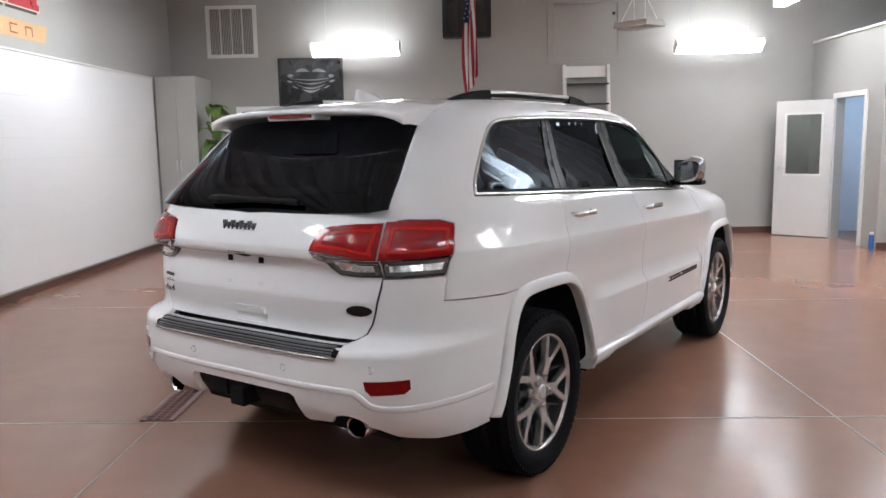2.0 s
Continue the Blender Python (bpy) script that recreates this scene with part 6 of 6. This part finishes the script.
cpart("brake_light", bm, "red_dark", "dark red high brake light", sp)
bm = bmesh.new()
box((-2.094, -0.14, 1.619), (-1.99, 0.14, 1.655), 0.008, bm)
cpart("brake_light_housing", bm, "paint", "", sp)
# shark-fin aerial
bm = bmesh.new()
ring = []
for t in np.linspace(0, 1, 12):
    x = -1.46 - 0.19 * t
    h = 0.064 * (t**0.5) * (1 if t < 0.93 else 0.9) + 0.004
    w = 0.042 * (0.35 + 0.65 * math.sin(math.pi * min(1, 0.15 + 0.8 * t)))
    z0 = float(Z_ROOF(x)) - 0.004
    ring.append([bm.verts.new((x - 0.0, y, z0 + z)) for y, z in ((-w, 0), (-w * 0.55, h * 0.55), (-w * 0.18, h), (w * 0.18, h), (w * 0.55, h * 0.55), (w, 0))])
for a, b in zip(ring, ring[1:]):
    for k in range(5):
        bm.faces.new((a[k], a[k + 1], b[k + 1], b[k])).smooth = True
bm.faces.new(ring[0])
bm.faces.new(ring[-1])
bmesh.ops.recalc_face_normals(bm, faces=bm.faces)
cpart("roof_aerial", bm, "paint", "white shark-fin aerial")
# fuel flap on the left flank
fl_ = []
for cx_, cz_, a0 in ((-1.515, 1.142, 0), (-1.695, 1.142, 90), (-1.695, 1.065, 180), (-1.515, 1.065, 270)):
    fl_ += [(cx_ + 0.035 * math.cos(radians(a0 + k * 18)), cz_ + 0.035 * math.sin(radians(a0 + k * 18))) for k in range(6)]
cpart("fuel_flap_gap", strip(fl_, on_side, 0.0035, 0.0006, closed=True), "seam_grey", "", None)
cpart("fuel_flap", skin(inset(fl_, 0.003), on_side, step=0.025, off=0.0012, thick=0.003, gap=0), "paint", "white fuel flap")

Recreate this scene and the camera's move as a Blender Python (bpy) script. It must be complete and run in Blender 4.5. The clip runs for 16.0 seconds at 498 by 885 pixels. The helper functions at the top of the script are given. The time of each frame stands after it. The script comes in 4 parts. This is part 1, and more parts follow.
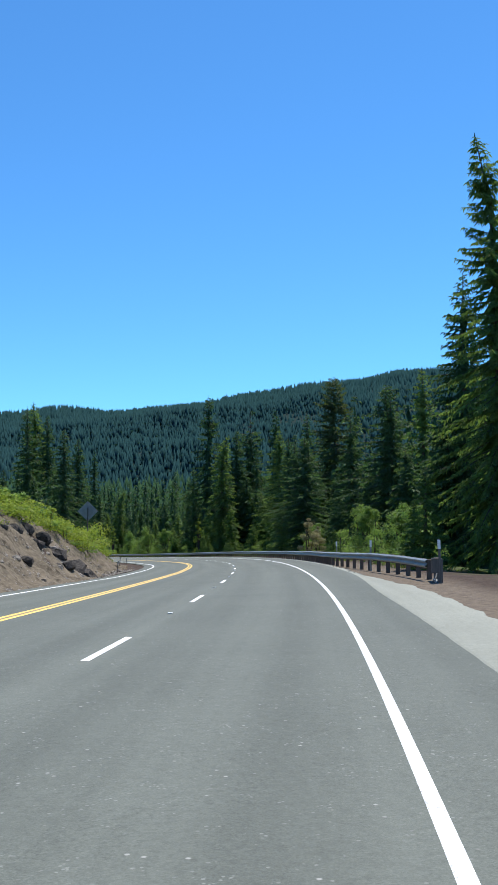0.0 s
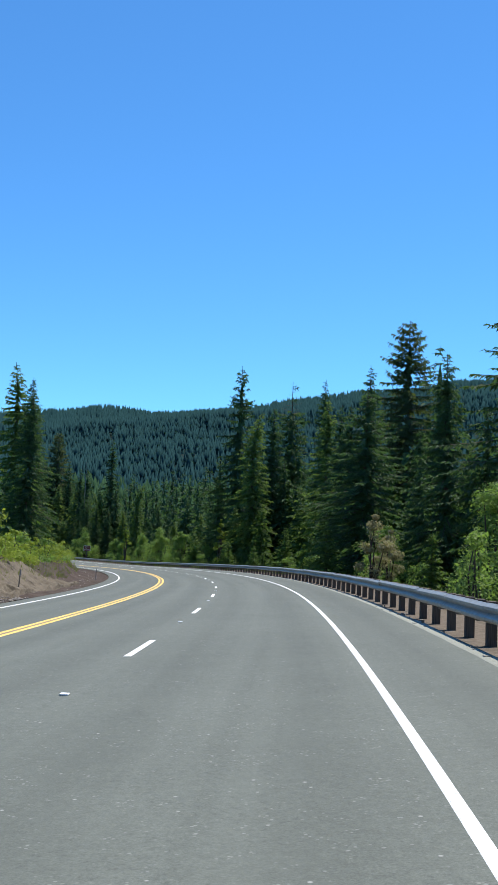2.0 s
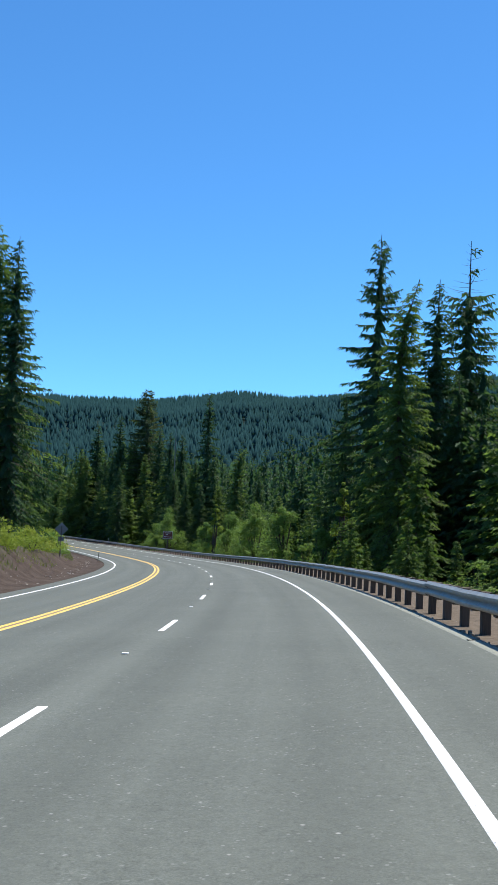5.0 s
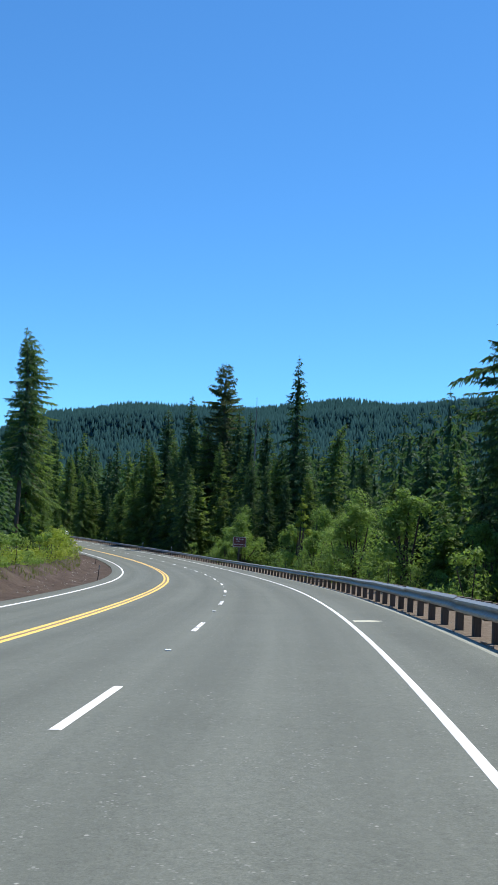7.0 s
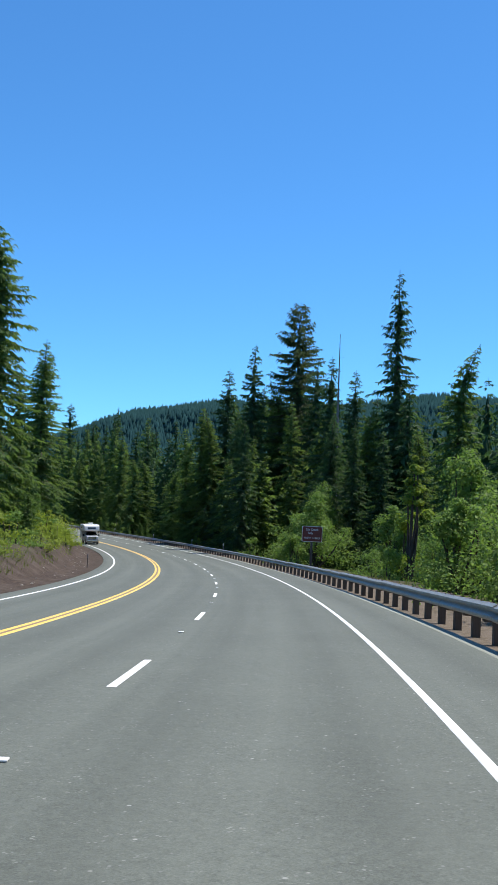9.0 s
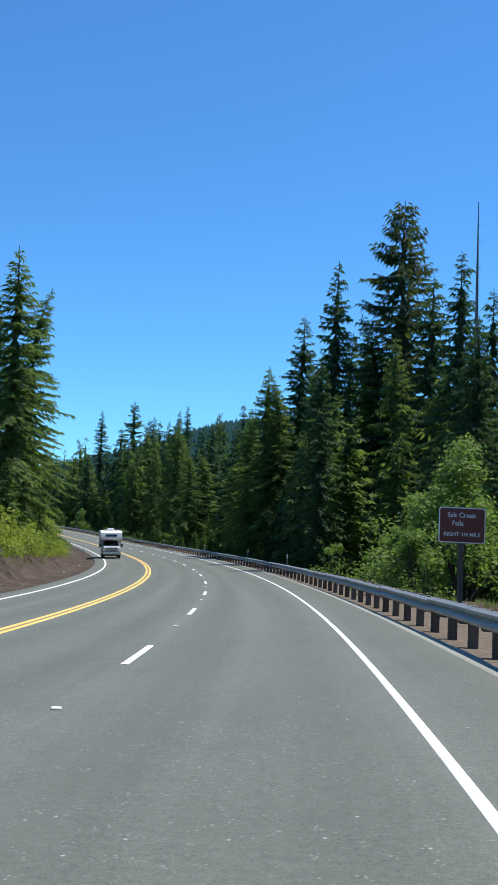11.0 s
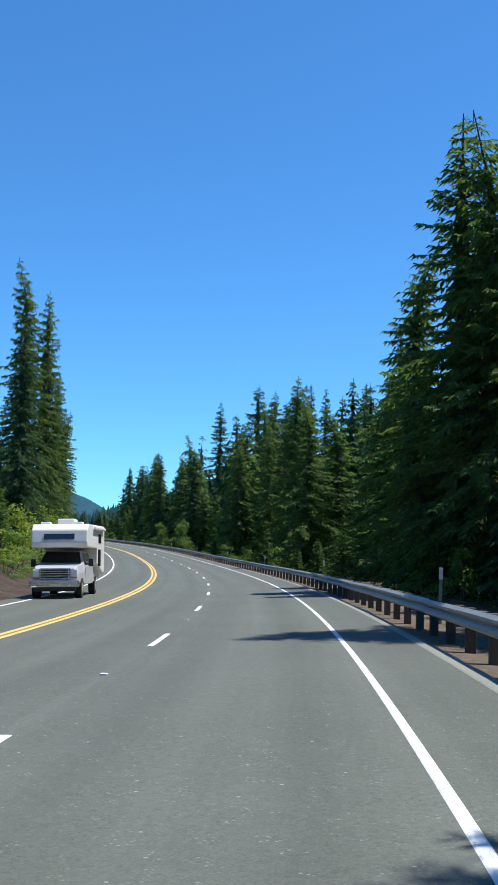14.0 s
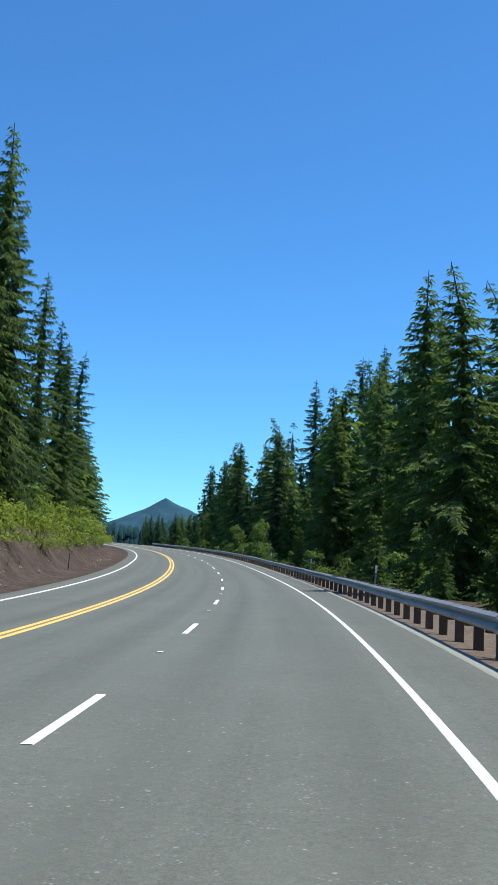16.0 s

#### Do this:
Repeat the full listing above exactly, with no pictures in the copy.

#### Complete response:
2.0 s
Continue the Blender Python (bpy) script that recreates this scene with part 6 of 6. This part finishes the script.
cpart("brake_light", bm, "red_dark", "dark red high brake light", sp)
bm = bmesh.new()
box((-2.094, -0.14, 1.619), (-1.99, 0.14, 1.655), 0.008, bm)
cpart("brake_light_housing", bm, "paint", "", sp)
# shark-fin aerial
bm = bmesh.new()
ring = []
for t in np.linspace(0, 1, 12):
    x = -1.46 - 0.19 * t
    h = 0.064 * (t**0.5) * (1 if t < 0.93 else 0.9) + 0.004
    w = 0.042 * (0.35 + 0.65 * math.sin(math.pi * min(1, 0.15 + 0.8 * t)))
    z0 = float(Z_ROOF(x)) - 0.004
    ring.append([bm.verts.new((x - 0.0, y, z0 + z)) for y, z in ((-w, 0), (-w * 0.55, h * 0.55), (-w * 0.18, h), (w * 0.18, h), (w * 0.55, h * 0.55), (w, 0))])
for a, b in zip(ring, ring[1:]):
    for k in range(5):
        bm.faces.new((a[k], a[k + 1], b[k + 1], b[k])).smooth = True
bm.faces.new(ring[0])
bm.faces.new(ring[-1])
bmesh.ops.recalc_face_normals(bm, faces=bm.faces)
cpart("roof_aerial", bm, "paint", "white shark-fin aerial")
# fuel flap on the left flank
fl_ = []
for cx_, cz_, a0 in ((-1.515, 1.142, 0), (-1.695, 1.142, 90), (-1.695, 1.065, 180), (-1.515, 1.065, 270)):
    fl_ += [(cx_ + 0.035 * math.cos(radians(a0 + k * 18)), cz_ + 0.035 * math.sin(radians(a0 + k * 18))) for k in range(6)]
cpart("fuel_flap_gap", strip(fl_, on_side, 0.0035, 0.0006, closed=True), "seam_grey", "", None)
cpart("fuel_flap", skin(inset(fl_, 0.003), on_side, step=0.025, off=0.0012, thick=0.003, gap=0), "paint", "white fuel flap")

Recreate this scene and the camera's move as a Blender Python (bpy) script. It must be complete and run in Blender 4.5. The clip runs for 16.0 seconds at 498 by 885 pixels. The helper functions at the top of the script are given. The time of each frame stands after it. The script comes in 4 parts. This is part 1, and more parts follow.
0.0 s
2.0 s
5.0 s
7.0 s
9.0 s
11.0 s
14.0 s
16.0 s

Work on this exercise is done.